Of course, someone who deserves major praise for the record is producer Mike Varney. This man has been in the business for well over three decades, and has done a lot of good for the world of hard rock and heavy metal. In fact, it is Varney that first brought Yngwie Malmsteen to America and gave him his first taste of international stardom! Varney’s production is solid on this record; the album definitely sounds better and cleaner than a “raw” recording, but manages to do so without feeling overproduced or overly polished.
This release of the band’s album also includes two bonus tracks (it is not clear exactly why these are bonuses or if they will be on all versions of the album in print). You get two cover songs, Rock and Roll Hoochie Koo (as made famous by Johnny Winter and Rick Derringer) and Snortin’ Whiskey (as made famous by Pat Travers). Both are solid cuts and the Count and company certainly do them justice!

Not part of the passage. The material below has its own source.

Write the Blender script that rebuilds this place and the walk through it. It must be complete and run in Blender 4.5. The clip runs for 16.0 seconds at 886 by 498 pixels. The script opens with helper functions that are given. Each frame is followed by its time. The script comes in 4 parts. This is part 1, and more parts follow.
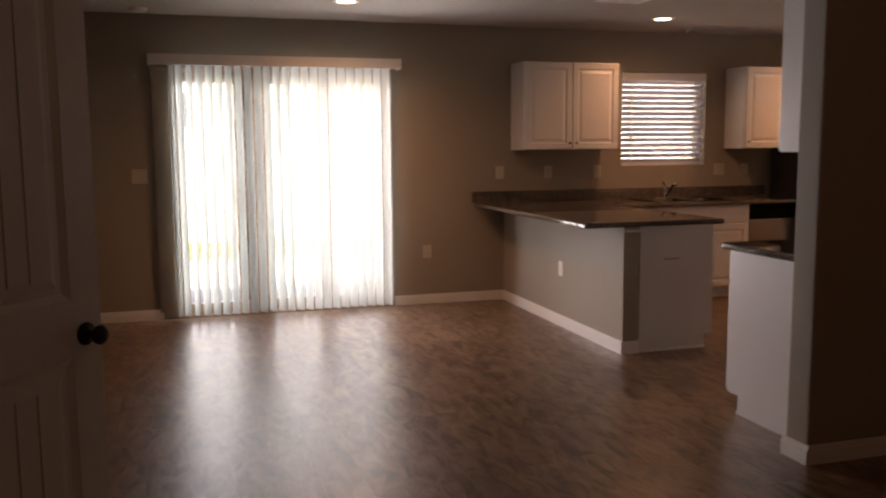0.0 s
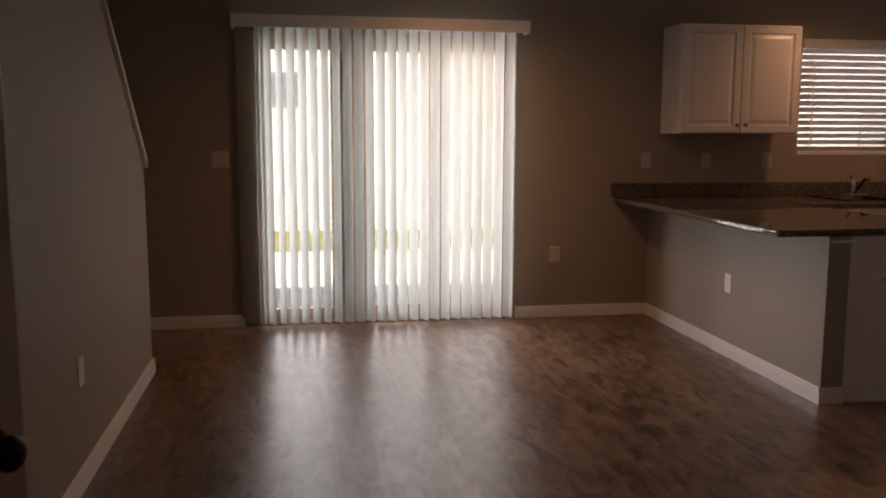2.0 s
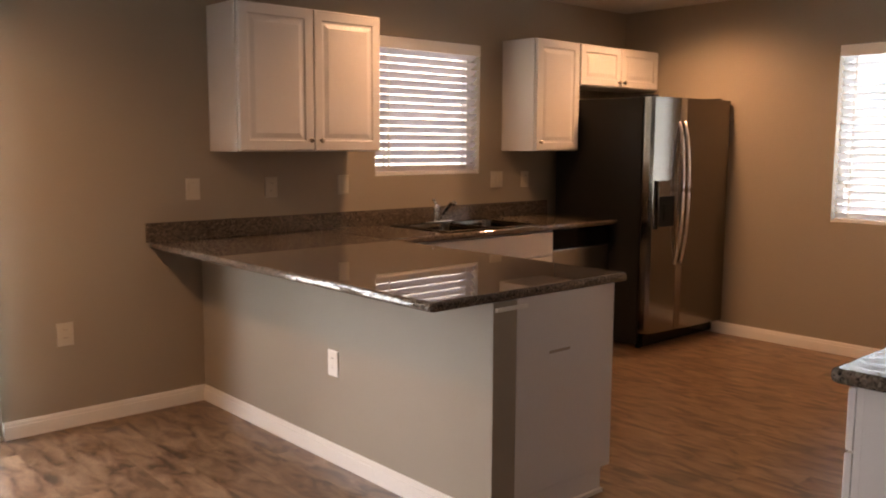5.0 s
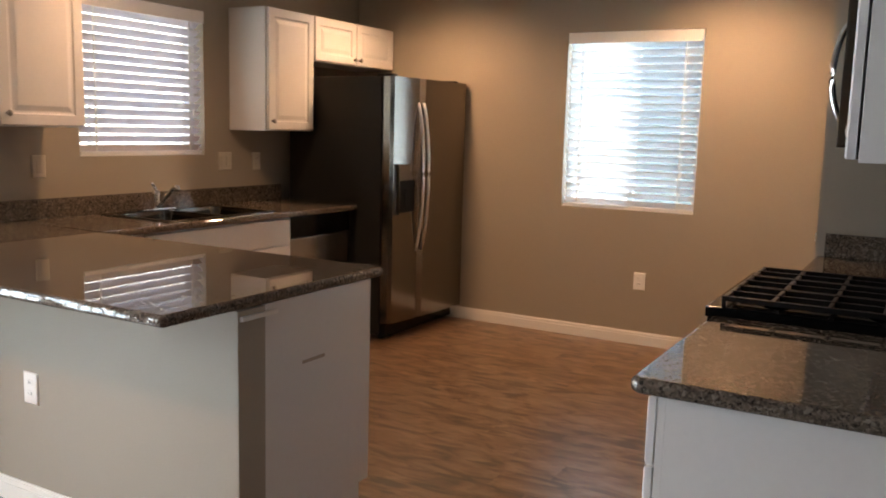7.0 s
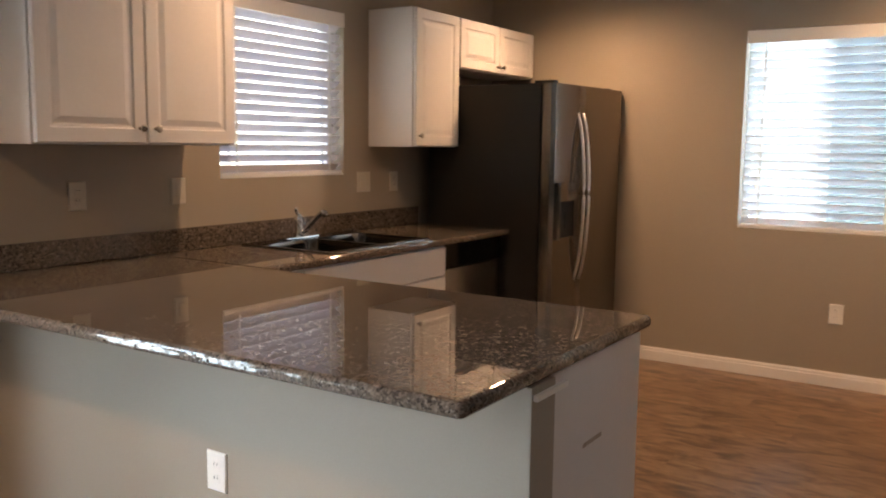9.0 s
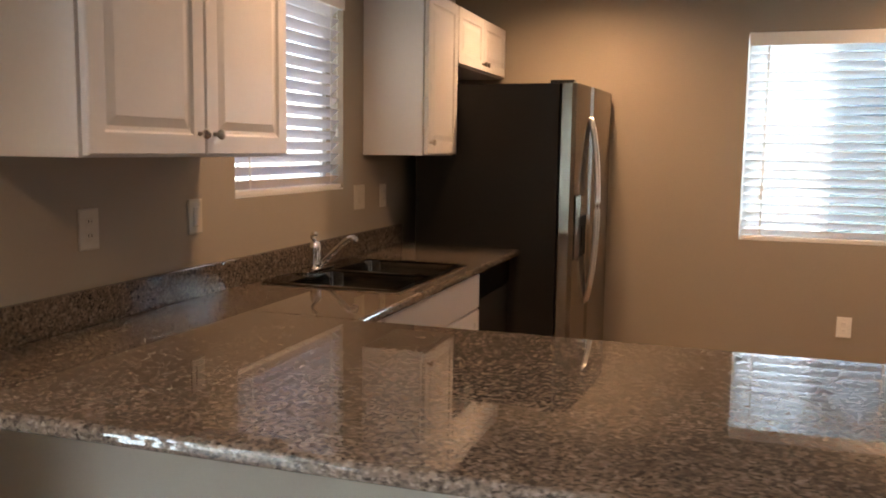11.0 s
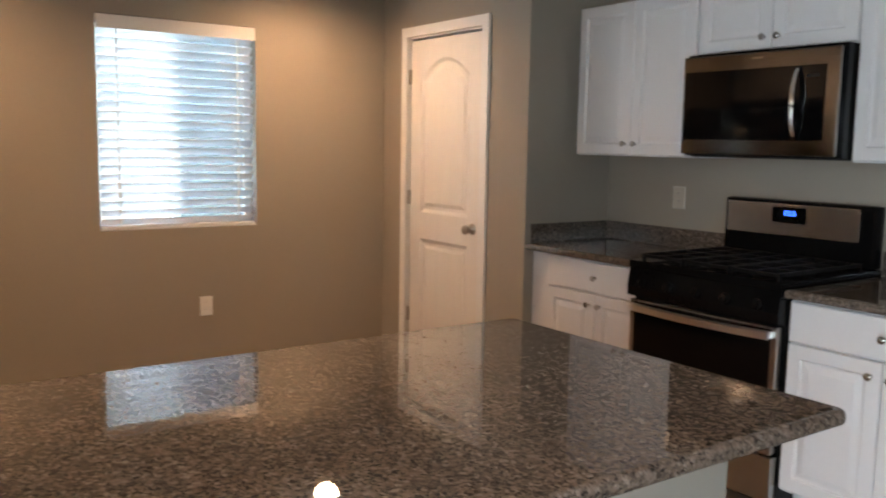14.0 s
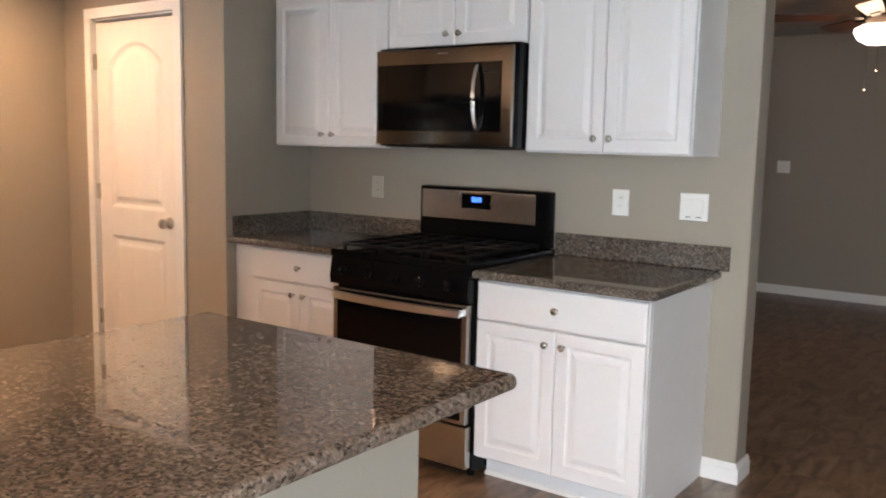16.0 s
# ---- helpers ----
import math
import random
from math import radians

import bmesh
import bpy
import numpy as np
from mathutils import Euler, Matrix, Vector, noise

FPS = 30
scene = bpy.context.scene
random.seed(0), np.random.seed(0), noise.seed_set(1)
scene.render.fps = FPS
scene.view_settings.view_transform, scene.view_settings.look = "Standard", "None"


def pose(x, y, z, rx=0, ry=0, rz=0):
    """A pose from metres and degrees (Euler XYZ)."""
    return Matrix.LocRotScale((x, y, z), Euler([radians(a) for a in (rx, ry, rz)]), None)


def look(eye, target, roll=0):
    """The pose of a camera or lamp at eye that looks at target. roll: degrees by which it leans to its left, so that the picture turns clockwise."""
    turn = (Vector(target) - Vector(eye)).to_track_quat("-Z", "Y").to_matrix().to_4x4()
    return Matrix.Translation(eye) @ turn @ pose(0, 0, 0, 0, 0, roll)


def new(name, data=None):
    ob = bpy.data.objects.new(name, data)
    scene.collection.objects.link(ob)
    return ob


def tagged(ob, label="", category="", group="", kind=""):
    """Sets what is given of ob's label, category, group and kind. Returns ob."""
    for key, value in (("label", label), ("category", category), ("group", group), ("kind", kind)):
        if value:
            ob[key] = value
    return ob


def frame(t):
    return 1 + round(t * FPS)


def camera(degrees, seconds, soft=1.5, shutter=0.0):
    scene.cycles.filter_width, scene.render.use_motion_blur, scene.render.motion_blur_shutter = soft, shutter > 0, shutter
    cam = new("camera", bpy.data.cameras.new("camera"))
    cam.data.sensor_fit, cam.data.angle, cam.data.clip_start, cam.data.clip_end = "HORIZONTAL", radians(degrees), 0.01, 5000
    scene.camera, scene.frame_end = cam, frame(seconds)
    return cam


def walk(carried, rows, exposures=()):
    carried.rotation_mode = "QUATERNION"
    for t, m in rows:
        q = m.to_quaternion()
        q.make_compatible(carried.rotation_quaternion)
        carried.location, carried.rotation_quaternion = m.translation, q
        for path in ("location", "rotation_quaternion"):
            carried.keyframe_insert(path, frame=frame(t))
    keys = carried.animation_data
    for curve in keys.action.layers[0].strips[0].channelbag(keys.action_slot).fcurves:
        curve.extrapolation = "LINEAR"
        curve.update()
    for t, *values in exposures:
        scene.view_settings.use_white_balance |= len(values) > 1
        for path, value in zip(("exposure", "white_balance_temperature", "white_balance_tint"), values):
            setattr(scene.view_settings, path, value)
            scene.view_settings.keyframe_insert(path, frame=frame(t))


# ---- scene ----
cam = camera(54.7, 16.0, soft=1.9, shutter=0.35)

PATH = [
    (0, (-2.798, -7.326, 1.405), (-2.223, -5.425, 1.167), -0.4),
    (0.5, (-2.753, -7.096, 1.378), (-2.331, -5.161, 1.099), -1.3),
    (1, (-2.658, -6.75, 1.374), (-2.414, -4.773, 1.198), 1.2),
    (1.5, (-2.66, -6.445, 1.361), (-2.461, -4.465, 1.164), 2.7),
    (2, (-2.599, -6.095, 1.366), (-2.27, -4.14, 1.097), 0.2),
    (2.5, (-2.538, -5.752, 1.39), (-2.204, -3.794, 1.157), 1.4),
    (3, (-2.501, -5.399, 1.402), (-2.031, -3.465, 1.209), 0.8),
    (3.5, (-2.414, -5.127, 1.398), (-1.809, -3.236, 1.157), -0.0),
    (4, (-2.253, -4.824, 1.395), (-1.463, -2.997, 1.195), 2.3),
    (4.5, (-2.174, -4.57, 1.385), (-1.106, -2.891, 1.186), 1.1),
    (5, (-2.094, -4.325, 1.414), (-0.773, -2.843, 1.17), 0.3),
    (5.2, (-2.046, -4.271, 1.405), (-0.704, -2.807, 1.17), 0.4),
    (7.3, (-1.848, -3.92, 1.41), (-0.112, -2.967, 1.128), 1.6),
    (7.5, (-1.855, -3.867, 1.4), (-0.149, -2.861, 1.121), 1.6),
    (8, (-1.835, -3.711, 1.393), (-0.259, -2.53, 1.045), 2.5),
    (8.5, (-1.674, -3.386, 1.377), (-0.161, -2.112, 1.078), 2.1),
    (9, (-1.627, -3.057, 1.382), (0.043, -1.982, 1.14), 0.7),
    (9.5, (-1.623, -2.713, 1.403), (0.111, -1.772, 1.073), 0.1),
    (9.7, (-1.607, -2.579, 1.394), (0.161, -1.686, 1.113), -0.6),
    (11.8, (-1.472, -1.195, 1.401), (0.481, -0.873, 1.113), -1.6),
    (12, (-1.482, -1.085, 1.417), (0.489, -0.906, 1.125), -3.4),
    (12.5, (-1.362, -0.82, 1.42), (0.609, -1.02, 1.151), -2.3),
    (13, (-1.223, -0.682, 1.412), (0.691, -1.193, 1.136), -1.8),
    (13.5, (-1.175, -0.58, 1.426), (0.585, -1.502, 1.193), -0.3),
    (14, (-1.182, -0.592, 1.413), (0.442, -1.734, 1.169), 1.0),
    (14.5, (-1.18, -0.598, 1.399), (0.306, -1.912, 1.149), 2.0),
    (15, (-1.194, -0.598, 1.402), (0.173, -2.04, 1.168), 1.6),
    (15.5, (-1.218, -0.603, 1.403), (0.04, -2.141, 1.174), 1.3),
    (16, (-1.228, -0.626, 1.405), (-0.067, -2.235, 1.156), 1.2),
]
walk(cam, [(t, look(eye, target, roll)) for t, eye, target, roll in PATH],
     [(0, 2.4, 8600, 42), (0.5, 1.75, 8600, 42), (1.5, 1.84, 8600, 42), (2.5, 1.50, 8600, 42), (3.5, 1.80, 8600, 42), (4.5, 1.86, 8600, 42), (5, 3.2, 8300, 33), (7.5, 3.44, 6700, 20), (8.2, 3.36, 6550, 19),
      (9, 3.42, 6800, 20), (12.0, 3.45, 7000, 21), (12.5, 3.42, 6300, 16), (13.3, 3.35, 6200, 14), (14.5, 3.27, 6700, 18), (15.3, 3.64, 6700, 18), (16, 3.82, 6800, 20)])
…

This debut release from Count’s 77 is a solid release all around, and will likely be seen as a pleasant surprise by many. The band is solid throughout the disc, and there are no dull moments in the set. After having heard the band’s live performances and experiencing what they have to offer musically, it is good to see that the disc does justice to their musical talents. This is more than just a “novelty” release; in fact it gets my pick as one of the best new albums in 2014 so far! A very strongly recommended release.